Transcribe the data in full and exactly, omitting any pictures.
── Dataset section ──
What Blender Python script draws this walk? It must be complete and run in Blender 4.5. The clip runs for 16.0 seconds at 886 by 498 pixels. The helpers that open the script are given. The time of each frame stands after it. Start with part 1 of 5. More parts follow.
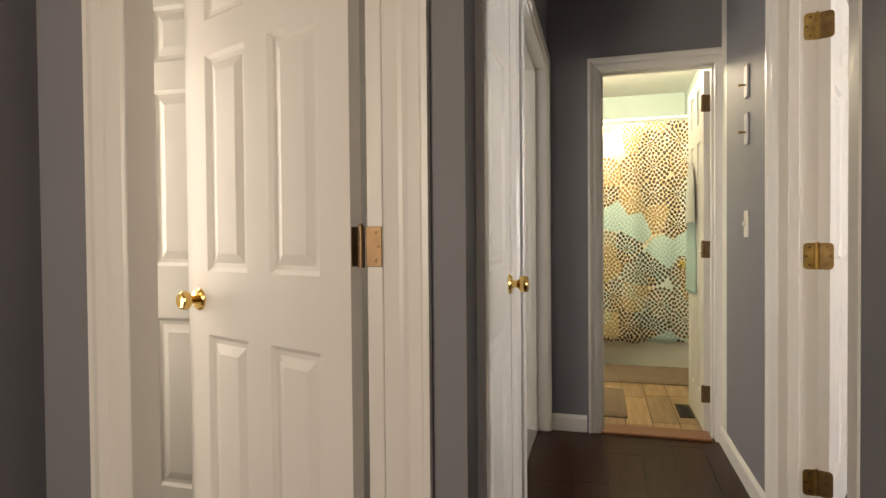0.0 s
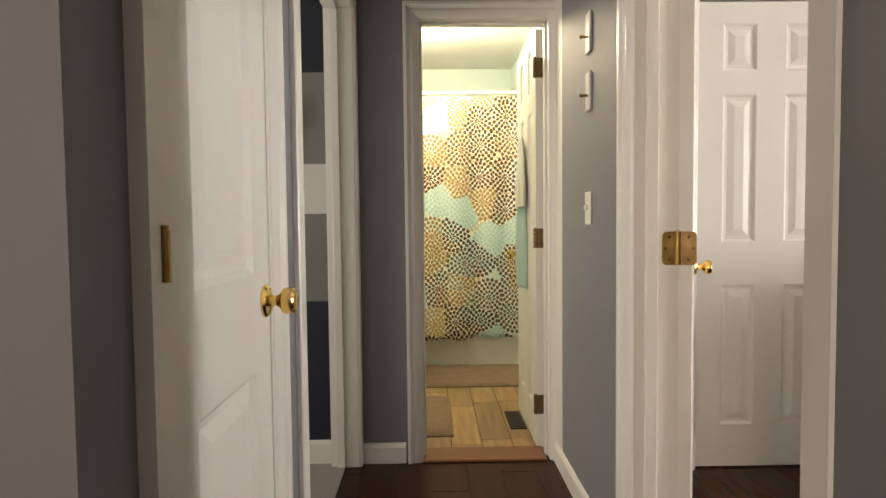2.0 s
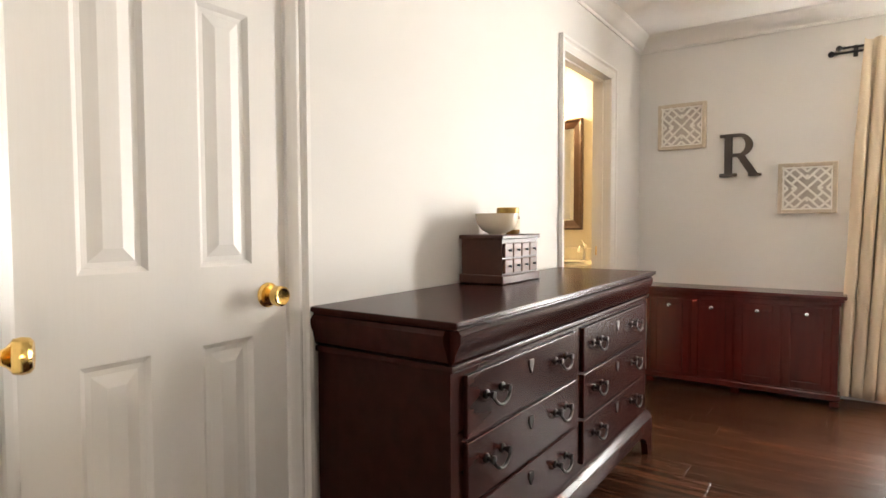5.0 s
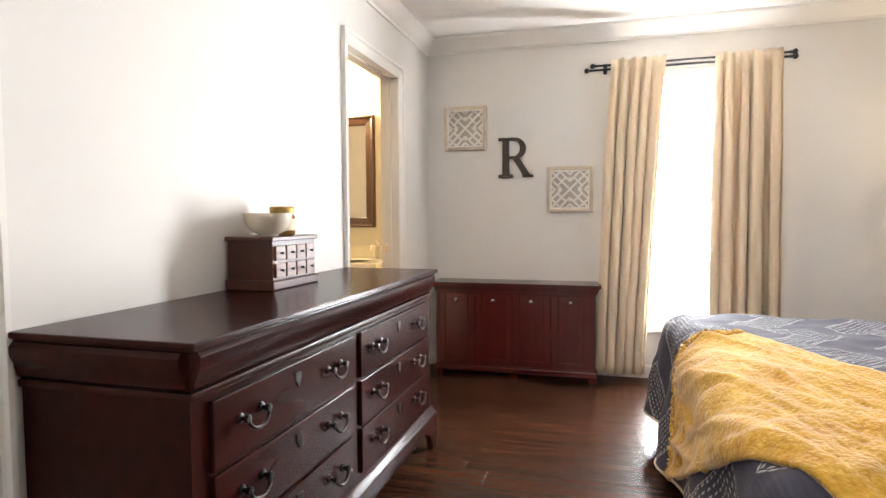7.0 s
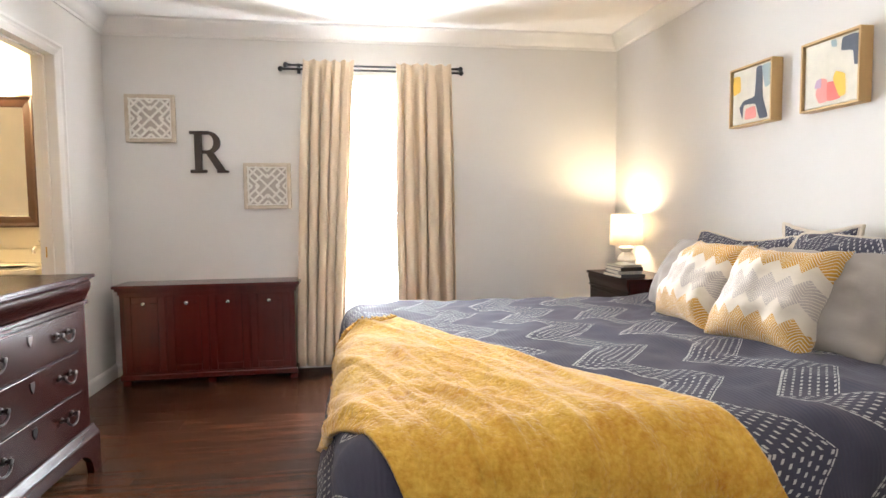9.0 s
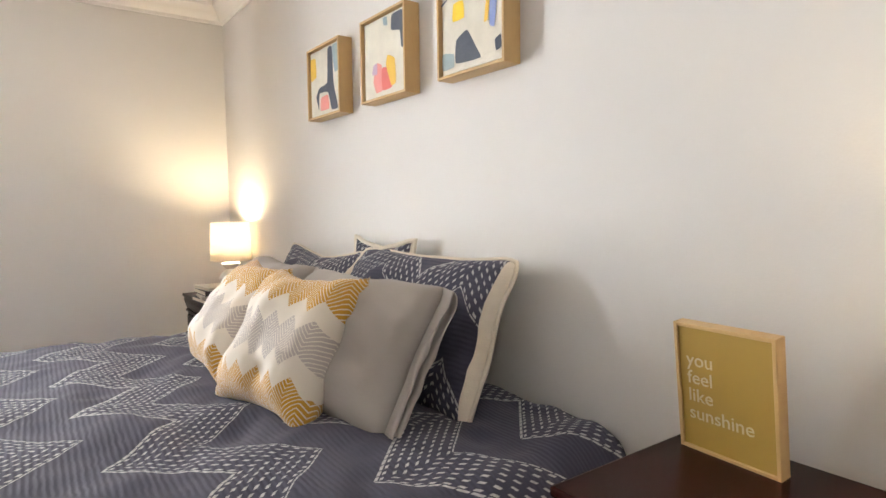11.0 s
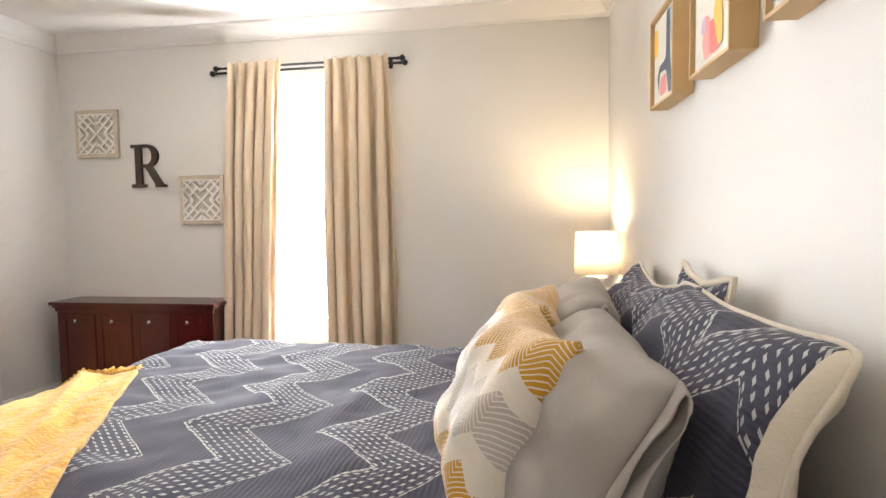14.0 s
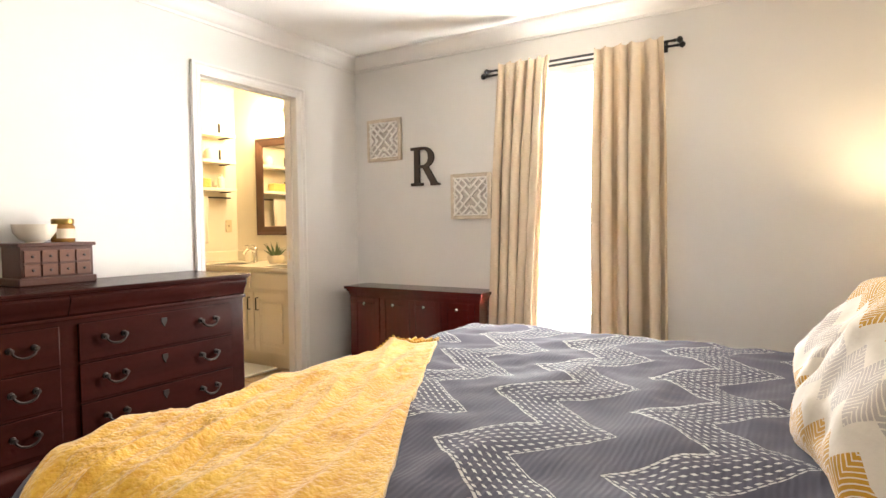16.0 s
───
### Full response
What Blender Python script draws this walk? It must be complete and run in Blender 4.5. The clip runs for 16.0 seconds at 886 by 498 pixels. The helpers that open the script are given. The time of each frame stands after it. Start with part 1 of 5. More parts follow.
0.0 s
2.0 s
5.0 s
7.0 s
9.0 s
11.0 s
14.0 s
16.0 s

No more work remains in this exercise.